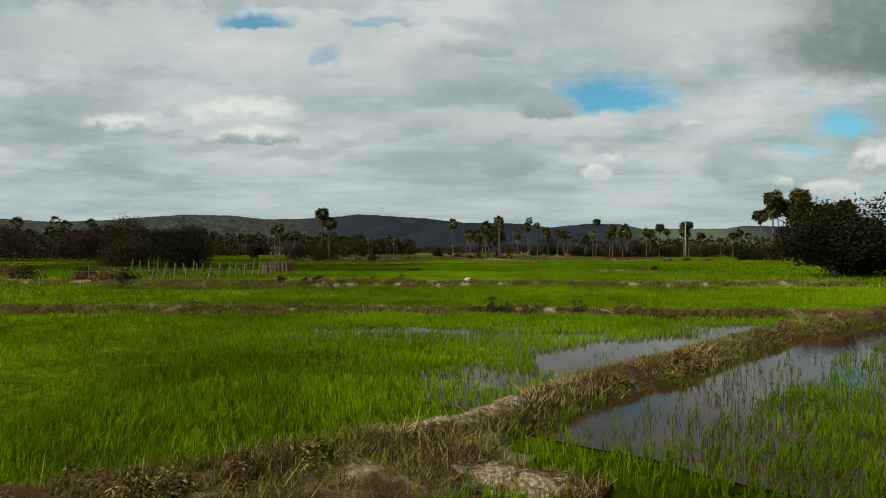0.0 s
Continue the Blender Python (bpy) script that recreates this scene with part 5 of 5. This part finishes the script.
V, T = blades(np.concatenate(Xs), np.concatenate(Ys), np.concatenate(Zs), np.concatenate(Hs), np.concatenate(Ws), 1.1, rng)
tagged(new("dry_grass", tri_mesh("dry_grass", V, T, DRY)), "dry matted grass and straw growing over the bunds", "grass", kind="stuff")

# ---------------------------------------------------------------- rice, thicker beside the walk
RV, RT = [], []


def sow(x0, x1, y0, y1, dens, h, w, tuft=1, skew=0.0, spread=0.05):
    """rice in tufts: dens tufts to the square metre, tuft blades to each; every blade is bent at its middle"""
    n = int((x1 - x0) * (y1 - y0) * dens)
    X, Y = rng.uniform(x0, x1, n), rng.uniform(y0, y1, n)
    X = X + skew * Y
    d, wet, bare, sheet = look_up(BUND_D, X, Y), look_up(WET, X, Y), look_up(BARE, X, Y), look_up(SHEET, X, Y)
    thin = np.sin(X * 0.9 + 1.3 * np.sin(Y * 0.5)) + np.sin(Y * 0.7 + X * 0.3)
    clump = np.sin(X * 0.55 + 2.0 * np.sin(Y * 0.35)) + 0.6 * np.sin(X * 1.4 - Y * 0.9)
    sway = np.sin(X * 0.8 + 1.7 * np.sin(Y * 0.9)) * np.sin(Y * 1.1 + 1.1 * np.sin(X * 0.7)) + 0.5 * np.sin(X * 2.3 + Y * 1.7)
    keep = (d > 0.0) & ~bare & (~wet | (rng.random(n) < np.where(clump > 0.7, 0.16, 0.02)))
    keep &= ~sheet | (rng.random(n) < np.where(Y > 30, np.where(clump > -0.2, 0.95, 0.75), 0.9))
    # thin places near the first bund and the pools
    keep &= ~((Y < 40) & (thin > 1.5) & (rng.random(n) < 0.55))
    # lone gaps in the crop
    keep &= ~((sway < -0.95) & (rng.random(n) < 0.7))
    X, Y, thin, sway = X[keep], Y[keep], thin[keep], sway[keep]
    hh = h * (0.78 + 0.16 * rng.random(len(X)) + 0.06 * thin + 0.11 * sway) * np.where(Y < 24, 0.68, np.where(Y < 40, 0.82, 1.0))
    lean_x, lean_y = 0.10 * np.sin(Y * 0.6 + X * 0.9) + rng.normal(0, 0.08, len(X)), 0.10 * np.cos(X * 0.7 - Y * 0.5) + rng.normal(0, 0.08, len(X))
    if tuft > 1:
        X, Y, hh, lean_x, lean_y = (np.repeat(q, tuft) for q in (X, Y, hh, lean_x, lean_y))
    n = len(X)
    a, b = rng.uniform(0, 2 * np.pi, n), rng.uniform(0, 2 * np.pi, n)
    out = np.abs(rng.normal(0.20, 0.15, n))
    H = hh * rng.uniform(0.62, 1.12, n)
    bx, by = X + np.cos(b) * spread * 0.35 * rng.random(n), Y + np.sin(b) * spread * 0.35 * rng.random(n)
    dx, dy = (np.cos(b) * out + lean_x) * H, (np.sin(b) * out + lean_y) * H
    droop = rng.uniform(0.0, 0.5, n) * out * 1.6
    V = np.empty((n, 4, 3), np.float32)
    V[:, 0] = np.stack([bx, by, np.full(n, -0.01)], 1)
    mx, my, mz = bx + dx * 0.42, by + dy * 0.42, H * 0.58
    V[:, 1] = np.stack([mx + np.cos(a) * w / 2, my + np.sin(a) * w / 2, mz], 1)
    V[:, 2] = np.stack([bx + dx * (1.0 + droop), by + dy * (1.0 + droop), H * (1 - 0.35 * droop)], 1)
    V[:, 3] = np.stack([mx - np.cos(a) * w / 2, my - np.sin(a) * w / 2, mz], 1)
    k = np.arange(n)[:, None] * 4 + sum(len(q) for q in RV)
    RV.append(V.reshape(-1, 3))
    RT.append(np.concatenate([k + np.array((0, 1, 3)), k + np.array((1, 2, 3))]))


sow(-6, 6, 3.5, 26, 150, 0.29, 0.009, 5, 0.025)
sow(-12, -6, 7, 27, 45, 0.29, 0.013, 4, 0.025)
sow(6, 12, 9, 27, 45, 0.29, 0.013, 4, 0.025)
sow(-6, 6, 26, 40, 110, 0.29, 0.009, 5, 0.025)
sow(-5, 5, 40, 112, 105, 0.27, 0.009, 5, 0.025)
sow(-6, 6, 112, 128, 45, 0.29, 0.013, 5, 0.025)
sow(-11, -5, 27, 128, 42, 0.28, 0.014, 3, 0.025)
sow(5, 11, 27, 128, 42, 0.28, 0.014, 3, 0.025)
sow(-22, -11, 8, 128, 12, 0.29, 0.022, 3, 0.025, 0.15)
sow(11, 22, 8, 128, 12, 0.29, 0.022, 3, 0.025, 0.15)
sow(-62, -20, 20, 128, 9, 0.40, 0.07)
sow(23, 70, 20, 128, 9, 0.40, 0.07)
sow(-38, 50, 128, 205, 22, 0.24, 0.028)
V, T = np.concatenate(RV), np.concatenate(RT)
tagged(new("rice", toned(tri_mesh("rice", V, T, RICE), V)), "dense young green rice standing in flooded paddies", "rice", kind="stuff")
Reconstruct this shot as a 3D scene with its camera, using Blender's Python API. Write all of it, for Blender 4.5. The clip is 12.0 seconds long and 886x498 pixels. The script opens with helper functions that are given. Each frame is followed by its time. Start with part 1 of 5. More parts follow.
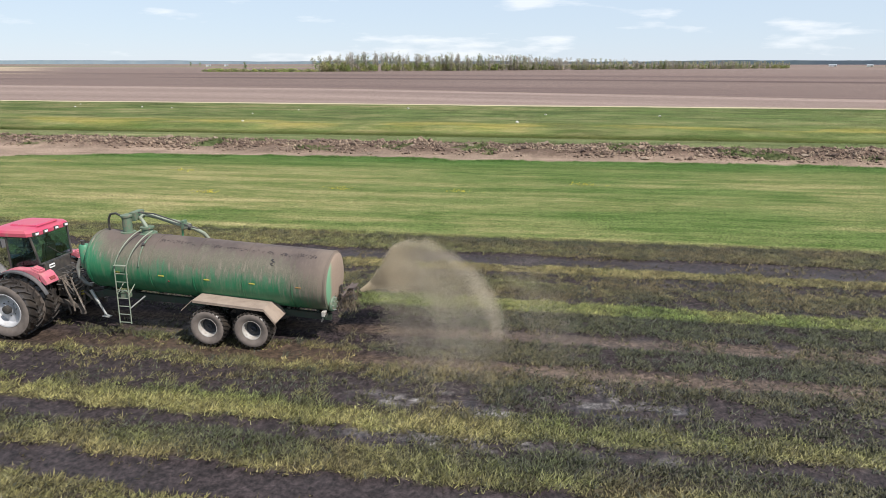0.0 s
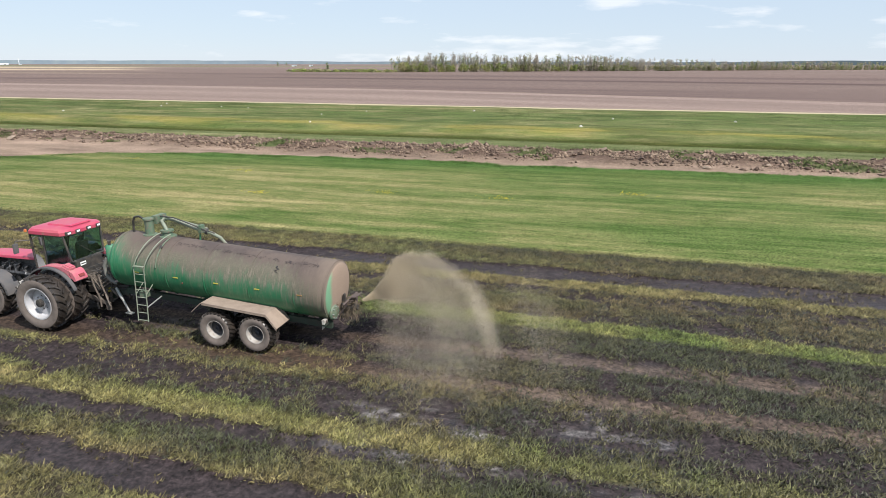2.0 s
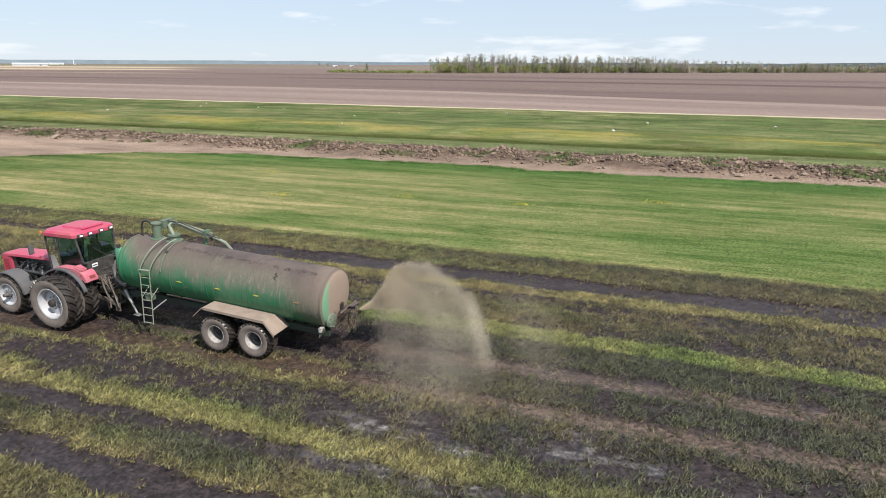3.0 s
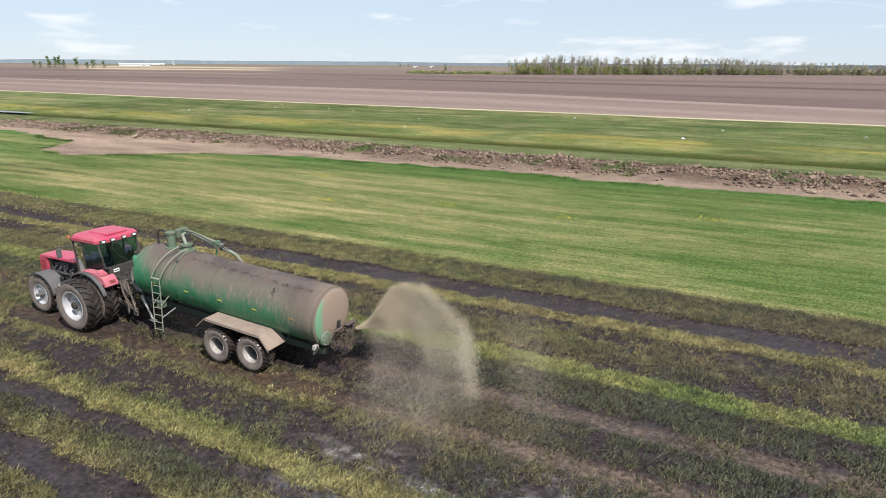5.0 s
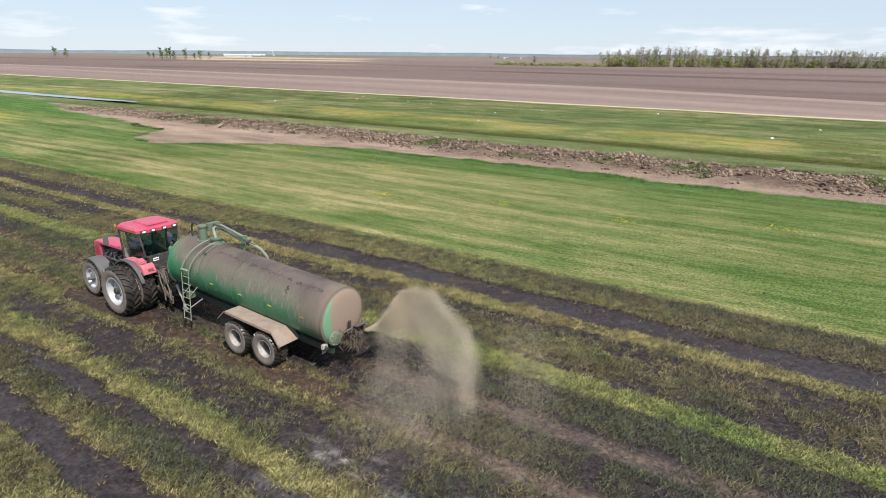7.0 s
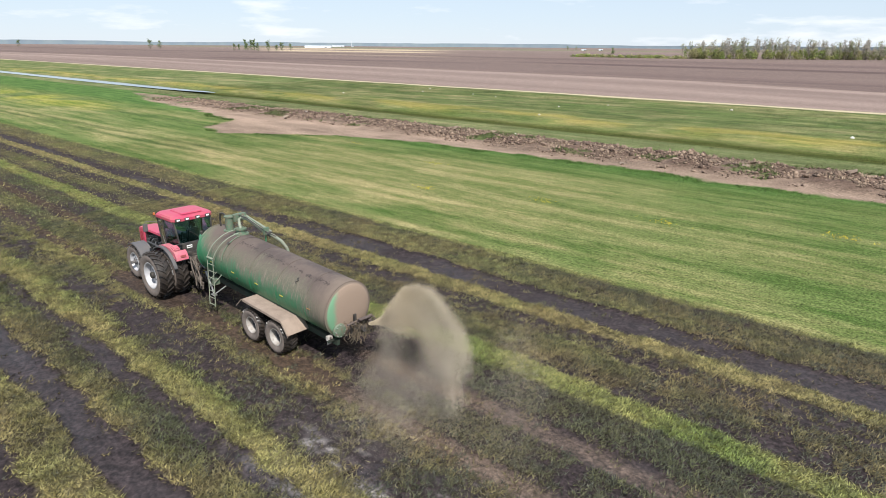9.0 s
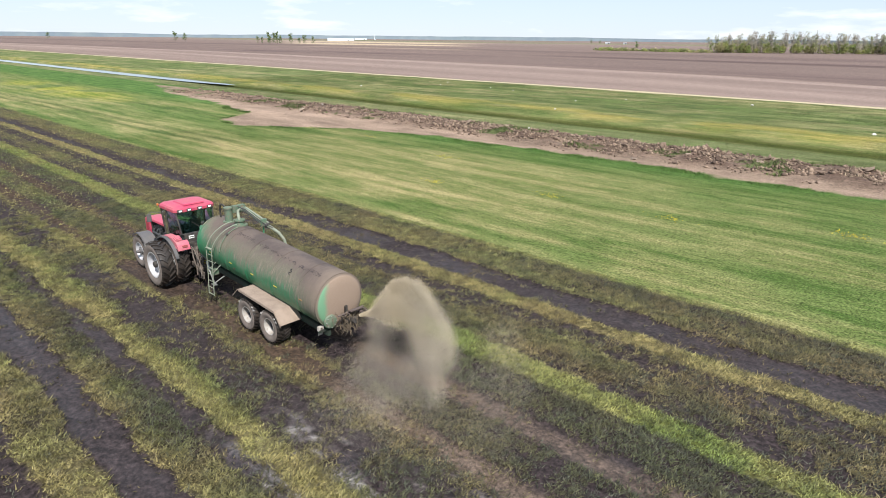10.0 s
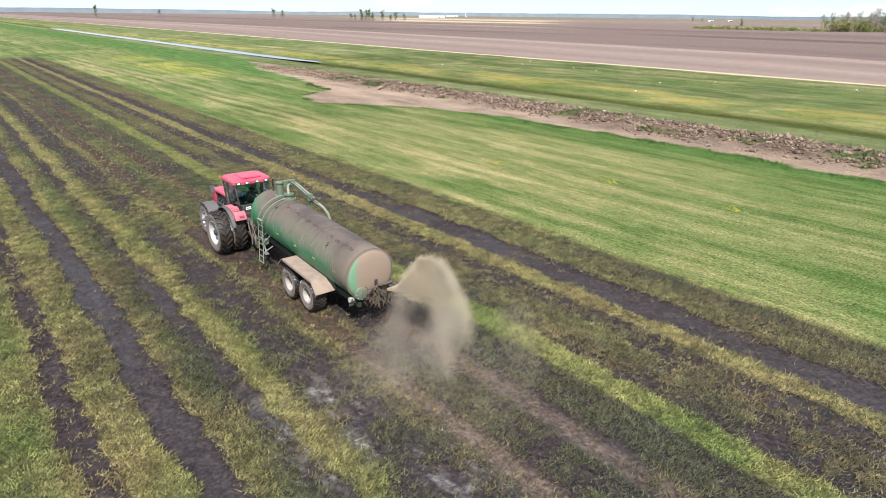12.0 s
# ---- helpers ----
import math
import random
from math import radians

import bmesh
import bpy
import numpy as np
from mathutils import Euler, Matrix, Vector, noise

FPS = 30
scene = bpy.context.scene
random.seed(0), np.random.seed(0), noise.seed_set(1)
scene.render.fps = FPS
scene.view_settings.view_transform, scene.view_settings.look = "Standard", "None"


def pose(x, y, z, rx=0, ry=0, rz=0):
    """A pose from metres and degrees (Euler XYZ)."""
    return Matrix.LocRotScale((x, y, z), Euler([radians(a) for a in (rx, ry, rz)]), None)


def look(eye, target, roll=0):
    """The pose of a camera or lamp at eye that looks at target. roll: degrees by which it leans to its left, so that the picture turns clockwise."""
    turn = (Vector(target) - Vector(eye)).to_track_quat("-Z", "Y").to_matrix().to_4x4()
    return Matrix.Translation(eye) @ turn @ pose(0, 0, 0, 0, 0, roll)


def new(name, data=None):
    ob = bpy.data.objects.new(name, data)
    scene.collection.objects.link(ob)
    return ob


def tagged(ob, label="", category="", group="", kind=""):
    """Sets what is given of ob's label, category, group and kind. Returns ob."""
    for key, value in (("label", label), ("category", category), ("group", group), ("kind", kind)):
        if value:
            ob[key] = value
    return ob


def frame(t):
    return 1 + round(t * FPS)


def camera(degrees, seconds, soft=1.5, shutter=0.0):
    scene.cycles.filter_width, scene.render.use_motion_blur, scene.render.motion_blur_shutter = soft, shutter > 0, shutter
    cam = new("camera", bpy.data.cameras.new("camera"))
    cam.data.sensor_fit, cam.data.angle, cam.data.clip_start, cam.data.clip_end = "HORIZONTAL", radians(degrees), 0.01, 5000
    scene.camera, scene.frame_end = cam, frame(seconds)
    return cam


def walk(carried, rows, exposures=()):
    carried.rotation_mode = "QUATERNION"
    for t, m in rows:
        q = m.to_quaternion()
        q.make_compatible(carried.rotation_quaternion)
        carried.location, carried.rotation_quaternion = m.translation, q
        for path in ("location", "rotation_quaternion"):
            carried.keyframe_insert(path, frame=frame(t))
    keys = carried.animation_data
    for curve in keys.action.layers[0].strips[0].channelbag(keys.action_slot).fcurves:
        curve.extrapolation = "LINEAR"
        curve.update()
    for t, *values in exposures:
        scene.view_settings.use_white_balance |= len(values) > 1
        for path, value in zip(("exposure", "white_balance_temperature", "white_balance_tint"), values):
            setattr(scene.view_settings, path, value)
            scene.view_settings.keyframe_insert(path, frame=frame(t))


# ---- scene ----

**REQUIREMENT:** Transcribe the lines between the one holding "Reconstruct this shot" and the one holding "scene = bpy.context.scene", inclusive, and leave out any pictures.

**WRITTEN RESPONSE:**
Reconstruct this shot as a 3D scene with its camera, using Blender's Python API. Write all of it, for Blender 4.5. The clip is 12.0 seconds long and 886x498 pixels. The script opens with helper functions that are given. Each frame is followed by its time. Start with part 1 of 5. More parts follow.
0.0 s
2.0 s
3.0 s
5.0 s
7.0 s
9.0 s
10.0 s
12.0 s
# ---- helpers ----
import math
import random
from math import radians

import bmesh
import bpy
import numpy as np
from mathutils import Euler, Matrix, Vector, noise

FPS = 30
scene = bpy.context.scene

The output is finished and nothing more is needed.